D’une envie d’écrire autour de l’expression des émotions, Sonja Kosonen tire un spectacle envoûtant, qui tisse son atmosphère étrange au travers de tableaux fragmentés, où le chant, la danse et les arts du cirque se marient harmonieusement.

C’est un spectacle poétique et étrange, parfois déroutant dans sa tendance à juxtaposer des vignettes dont les rapports ne sont pas immédiatement évidents. Comme une peintre impressionniste construirait son œuvre d’ensemble à petites touches, Sanja Kosonen se sert des langages artistiques comme d’autant de couleurs sur sa palette. Jonglage, trapèze Washington, danse, fil sont associés dans cette tentative d’inventer des rituels où les personnages renoueraient avec leurs émotions. Les chants traditionnels, poignants, trouvent un écho dans les projections vidéos créées en direct, qui contribuent à nimber le spectacle d’une aura irréelle. On est dans une écriture résolument contemporaine : ici, au lieu d’une succession de numéros ou d’une dramaturgie simplement narrative, on est face à un tuilage de tableaux qui se détachent sur un fond d’obscurité, comme dans un rêve dont les épisodes surréalistes ne font sens qu’à un niveau intime et symbolique. Ici, les jeunes femmes épousent des ourses, et les vivants dansent avec les morts. On peut hésiter à trouver toutes les séquences pertinentes – notamment un passage jonglé qui ne nous semble rien apporter à l’ensemble. Mais le spectacle, pris dans son ensemble, trouve une force et une forme de cohérence.

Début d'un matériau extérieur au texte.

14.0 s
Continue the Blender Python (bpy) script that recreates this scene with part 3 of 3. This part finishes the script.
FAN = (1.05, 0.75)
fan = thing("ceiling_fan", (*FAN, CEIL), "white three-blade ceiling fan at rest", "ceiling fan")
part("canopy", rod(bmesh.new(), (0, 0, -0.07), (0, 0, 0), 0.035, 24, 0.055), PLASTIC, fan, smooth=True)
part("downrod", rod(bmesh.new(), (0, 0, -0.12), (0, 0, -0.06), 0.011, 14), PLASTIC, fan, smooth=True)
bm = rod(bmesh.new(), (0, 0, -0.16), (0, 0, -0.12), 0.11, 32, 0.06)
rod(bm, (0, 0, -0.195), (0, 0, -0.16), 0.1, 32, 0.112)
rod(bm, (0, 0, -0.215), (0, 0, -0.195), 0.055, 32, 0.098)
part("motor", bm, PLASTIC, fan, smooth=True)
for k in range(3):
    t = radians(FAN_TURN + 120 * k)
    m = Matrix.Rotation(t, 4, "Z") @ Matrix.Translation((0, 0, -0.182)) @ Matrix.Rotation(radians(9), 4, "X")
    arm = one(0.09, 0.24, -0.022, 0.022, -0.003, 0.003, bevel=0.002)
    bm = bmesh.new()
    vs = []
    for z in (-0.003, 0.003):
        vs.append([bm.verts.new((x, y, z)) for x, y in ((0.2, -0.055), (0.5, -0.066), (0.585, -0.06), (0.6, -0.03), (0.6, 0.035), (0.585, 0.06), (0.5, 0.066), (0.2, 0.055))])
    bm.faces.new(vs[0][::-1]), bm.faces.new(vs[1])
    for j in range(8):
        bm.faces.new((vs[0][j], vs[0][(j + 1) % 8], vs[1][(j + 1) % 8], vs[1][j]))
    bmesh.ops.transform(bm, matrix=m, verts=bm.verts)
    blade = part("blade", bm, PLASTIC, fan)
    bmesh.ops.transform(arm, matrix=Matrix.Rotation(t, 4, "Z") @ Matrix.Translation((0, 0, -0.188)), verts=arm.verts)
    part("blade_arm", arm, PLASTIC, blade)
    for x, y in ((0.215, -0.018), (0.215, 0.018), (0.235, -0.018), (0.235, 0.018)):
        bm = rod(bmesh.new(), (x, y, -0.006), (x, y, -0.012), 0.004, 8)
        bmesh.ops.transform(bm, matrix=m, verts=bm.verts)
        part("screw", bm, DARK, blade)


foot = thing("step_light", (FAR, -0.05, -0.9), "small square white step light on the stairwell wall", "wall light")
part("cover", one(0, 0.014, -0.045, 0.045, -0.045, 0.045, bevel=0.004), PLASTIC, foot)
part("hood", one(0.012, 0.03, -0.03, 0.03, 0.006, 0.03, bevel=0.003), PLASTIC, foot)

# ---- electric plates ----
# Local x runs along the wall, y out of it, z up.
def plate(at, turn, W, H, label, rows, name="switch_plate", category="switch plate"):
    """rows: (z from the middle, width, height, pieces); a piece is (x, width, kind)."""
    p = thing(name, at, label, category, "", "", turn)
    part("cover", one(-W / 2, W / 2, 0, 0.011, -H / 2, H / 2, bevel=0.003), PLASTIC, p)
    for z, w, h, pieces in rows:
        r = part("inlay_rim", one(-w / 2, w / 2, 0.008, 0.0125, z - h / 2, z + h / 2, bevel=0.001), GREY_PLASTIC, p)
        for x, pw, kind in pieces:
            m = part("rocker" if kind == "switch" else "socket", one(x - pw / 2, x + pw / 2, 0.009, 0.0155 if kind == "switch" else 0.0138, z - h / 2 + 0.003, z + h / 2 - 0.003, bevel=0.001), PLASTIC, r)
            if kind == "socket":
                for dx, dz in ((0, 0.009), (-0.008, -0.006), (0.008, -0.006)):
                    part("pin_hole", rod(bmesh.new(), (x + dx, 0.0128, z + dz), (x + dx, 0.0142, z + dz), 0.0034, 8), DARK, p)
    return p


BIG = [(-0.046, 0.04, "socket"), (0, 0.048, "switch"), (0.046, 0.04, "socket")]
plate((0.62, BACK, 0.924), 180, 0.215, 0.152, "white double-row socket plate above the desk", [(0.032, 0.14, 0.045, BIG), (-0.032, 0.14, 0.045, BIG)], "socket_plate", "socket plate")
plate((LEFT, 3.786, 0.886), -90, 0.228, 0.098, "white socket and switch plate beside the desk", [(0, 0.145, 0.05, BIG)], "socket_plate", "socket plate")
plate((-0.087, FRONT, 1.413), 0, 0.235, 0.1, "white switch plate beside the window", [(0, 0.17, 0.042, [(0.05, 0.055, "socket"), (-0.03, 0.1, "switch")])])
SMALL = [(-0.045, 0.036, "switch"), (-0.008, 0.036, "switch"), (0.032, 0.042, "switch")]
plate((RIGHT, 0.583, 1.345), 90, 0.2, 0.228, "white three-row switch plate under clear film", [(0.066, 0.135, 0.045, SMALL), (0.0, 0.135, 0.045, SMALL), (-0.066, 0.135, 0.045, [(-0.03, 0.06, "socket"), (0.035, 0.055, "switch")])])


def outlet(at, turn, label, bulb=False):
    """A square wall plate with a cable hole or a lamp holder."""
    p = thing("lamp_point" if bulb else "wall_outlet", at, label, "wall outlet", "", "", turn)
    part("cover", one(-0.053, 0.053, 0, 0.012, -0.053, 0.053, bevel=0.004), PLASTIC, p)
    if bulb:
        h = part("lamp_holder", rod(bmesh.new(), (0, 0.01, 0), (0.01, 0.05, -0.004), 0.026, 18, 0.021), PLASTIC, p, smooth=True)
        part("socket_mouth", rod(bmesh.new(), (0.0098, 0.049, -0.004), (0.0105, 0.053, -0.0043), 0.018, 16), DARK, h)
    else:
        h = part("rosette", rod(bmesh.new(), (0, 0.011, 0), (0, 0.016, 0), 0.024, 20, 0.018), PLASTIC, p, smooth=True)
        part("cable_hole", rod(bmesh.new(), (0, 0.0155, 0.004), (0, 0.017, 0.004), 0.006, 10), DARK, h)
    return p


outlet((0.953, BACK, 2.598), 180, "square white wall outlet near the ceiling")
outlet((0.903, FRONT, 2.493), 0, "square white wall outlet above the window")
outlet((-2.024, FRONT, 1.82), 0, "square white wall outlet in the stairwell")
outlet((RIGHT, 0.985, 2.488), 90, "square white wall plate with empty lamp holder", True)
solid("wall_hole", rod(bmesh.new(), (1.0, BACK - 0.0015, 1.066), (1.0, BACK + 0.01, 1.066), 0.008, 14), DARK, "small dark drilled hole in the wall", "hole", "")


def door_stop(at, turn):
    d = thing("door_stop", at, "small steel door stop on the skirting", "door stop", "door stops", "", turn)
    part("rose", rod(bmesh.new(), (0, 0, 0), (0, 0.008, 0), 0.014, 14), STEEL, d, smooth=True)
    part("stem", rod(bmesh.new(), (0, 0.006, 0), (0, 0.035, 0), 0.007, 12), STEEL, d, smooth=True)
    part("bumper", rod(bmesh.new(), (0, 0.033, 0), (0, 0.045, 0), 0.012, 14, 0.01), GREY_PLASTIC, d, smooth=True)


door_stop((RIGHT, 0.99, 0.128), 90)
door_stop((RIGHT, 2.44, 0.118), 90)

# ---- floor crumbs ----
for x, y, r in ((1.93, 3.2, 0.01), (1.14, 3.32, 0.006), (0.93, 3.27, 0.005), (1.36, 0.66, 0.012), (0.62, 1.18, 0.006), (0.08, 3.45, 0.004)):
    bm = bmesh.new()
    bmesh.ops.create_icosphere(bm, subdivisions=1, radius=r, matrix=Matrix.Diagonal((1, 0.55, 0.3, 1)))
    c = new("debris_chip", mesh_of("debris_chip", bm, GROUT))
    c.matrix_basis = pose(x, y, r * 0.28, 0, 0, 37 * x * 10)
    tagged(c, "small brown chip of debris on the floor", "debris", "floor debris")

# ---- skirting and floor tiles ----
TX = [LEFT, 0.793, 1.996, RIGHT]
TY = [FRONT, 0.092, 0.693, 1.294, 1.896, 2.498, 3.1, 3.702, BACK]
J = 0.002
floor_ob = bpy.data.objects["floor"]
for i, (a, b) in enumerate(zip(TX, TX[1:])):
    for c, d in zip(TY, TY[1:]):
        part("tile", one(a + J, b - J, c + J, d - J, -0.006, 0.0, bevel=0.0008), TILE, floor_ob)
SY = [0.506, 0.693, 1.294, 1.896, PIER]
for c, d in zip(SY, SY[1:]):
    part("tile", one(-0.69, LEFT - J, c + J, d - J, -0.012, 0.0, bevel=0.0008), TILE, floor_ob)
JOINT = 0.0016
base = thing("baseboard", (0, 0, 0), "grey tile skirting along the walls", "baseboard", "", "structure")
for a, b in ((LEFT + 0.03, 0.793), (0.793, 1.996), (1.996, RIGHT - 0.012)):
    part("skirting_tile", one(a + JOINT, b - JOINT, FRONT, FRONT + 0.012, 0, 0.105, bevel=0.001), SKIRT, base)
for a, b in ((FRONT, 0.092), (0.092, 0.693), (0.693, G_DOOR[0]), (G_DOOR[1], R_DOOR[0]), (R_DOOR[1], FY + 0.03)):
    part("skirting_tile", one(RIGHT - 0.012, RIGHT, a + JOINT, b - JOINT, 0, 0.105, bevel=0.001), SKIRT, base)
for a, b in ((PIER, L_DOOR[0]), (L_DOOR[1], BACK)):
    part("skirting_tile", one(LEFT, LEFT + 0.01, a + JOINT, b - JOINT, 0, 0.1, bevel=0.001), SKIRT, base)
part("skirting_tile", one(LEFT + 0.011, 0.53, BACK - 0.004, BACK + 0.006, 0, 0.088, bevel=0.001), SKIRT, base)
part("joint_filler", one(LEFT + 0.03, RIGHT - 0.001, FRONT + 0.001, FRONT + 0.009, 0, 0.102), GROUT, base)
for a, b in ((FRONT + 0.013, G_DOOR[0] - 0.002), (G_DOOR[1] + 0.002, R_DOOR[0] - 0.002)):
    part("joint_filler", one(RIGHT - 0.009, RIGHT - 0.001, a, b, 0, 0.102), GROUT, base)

Le fragile déplacement vers un nouvel état émotif

Graduellement, le philtre préparé par Sanja Kosonen opère, et on se trouve gagné par une sorte d’état de sensibilité accrue, comme une porosité retrouvée de l’âme aux émotions. Pour y parvenir, la metteure en scène se donne une grande liberté. Elle part du folklore pour le télescoper avec la modernité, convoque le bouffon au cœur de la poésie, disperse les métaphores à tout va. Et ce n’est pas parce que les pleurs sont son point de départ – qui donne lieu à une scène étrange, belle et poétique, dans laquelle une scientifique prélève une larme d’une femme, qui entreprend de la décrire – que le rire et l’absurde ne sont pas conviés, pour ouvrir sur d’autres émotions. Un soin méticuleux est apporté à la beauté visuelle et plastique, en plus du chant et de la musique. Les passages aériens – danse sur fil, trapèze – sont sublimes, et très bien mis en valeur. Et le final, où chaque personnage réussit à retrouver un état de pureté qui le libère, est d’une justesse et d’une beauté confondantes.

Mathieu Dochtermann

A propos de l'événement

Cry me a river
du vendredi 12 novembre 2021 au samedi 13 novembre 2021
Carré Magique
Parvis des Droits de l’Homme, Lannion

à 20h. Durée : 1h10.

Tél. +33 (0)2 96 37 19 20.

Également les 26 et novembre 2021 au Prato, Lille, et du 18 au 25 mai au Monfort Théâtre, Paris. Spectacle vu au festival SPRING, à Cherbourg.